When the NHL announced its yearly award winners last week, you’d have to look long and hard to find someone shocked former Regina Pats, now Minnesota Wild, goaltender Josh Harding received the Bill Masterton Memorial Trophy. The trophy is awarded to the NHL Player who “best exemplifies the qualities of perseverance, sportsmanship and dedication to hockey." In Harding’s case, that meant bouncing back from being diagnosed with Multiple Sclerosis in November and giving the Wild a chance to win in their Stanley Cup Playoff series against Chicago when starter Niklas Backstrom went down with an injury in warm-ups before Game One.
“My mind was clear, I was ready to go,” explained Harding as he looked back on the series. “It was obviously an unexpected turn of events, but I thought I prepared myself well and I did whatever it took to give the team a chance to win.”
Harding’s return to the NHL came earlier in the season in about as impressive fashion as one could expect from any goaltender stepping in. Just a couple months after his diagnosis, the Regina product shut out the Dallas Stars, stopping 24 shots, in a 1-0 Minnesota win. With the shortened season, Harding was utilized sparingly down the stretch, playing in four contests the rest of the way before his stellar run in the playoffs.
“It was a huge accomplishment for myself and I’m glad the team realized how hard I was trying to get back, obviously with a couple of complications,” said Harding of being the Wild nominee for the Masterton Trophy. “They've had my back from the very beginning when they first drafted me so I can’t say enough about the Wild organization.”
“(My teammates) treated me just like they did before my diagnosis and that’s what I wanted. I didn't want to be treated differently and they were awesome, again, I can’t say enough about the organization and my teammates. I’m proud to be a part of this team.”
While Harding admits winning the Masterton Trophy is an honour for himself, he hopes the attention from the award and his story goes towards raising MS awareness.

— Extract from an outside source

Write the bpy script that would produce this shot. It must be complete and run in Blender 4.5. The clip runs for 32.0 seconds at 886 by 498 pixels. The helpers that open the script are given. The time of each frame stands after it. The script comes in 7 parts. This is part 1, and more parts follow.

“It’s obviously a huge honour to have won that award and more than anything, I hope it brings awareness to MS,” commented the former Pat. “I’m hoping people can look at my story and use it as whatever positive they can. For myself, I have an obligation to my team to make sure I’m ready. I’m not the kind of guy to sit down and feel sorry for myself. I have to get up and get going, I’m hoping people take the positives out of that and if it does help them… that would be great.”
|Jordan Eberle and Mike Sillinger|
in their Harding's Hope t-shirts
Harding isn't stopping at being a positive story for those dealing with MS in their life. He’s taking action in the form of spearheading a new charity by the name of “Harding’s Hope”.
“We are going to help people with MS. I've lived this, I’m passionate about it, I know what goes into having this diagnosis and how expensive the treatments are in the U.S.A and how limited the places are in Canada to get treatment. We’re going to try to help out as much as we can.”
Harding’s Hope already has a strong foothold, and that was evident at the annual Sticks on Rose Tournament in Regina where celebrity players donned Harding’s Hope shirts in support of the charity.
“We’re going to set the bar high and hopefully get there. The support and outreach has been amazing and I can’t say enough about the people who want to get involved with MS and the awareness we’re going to get out there as well.”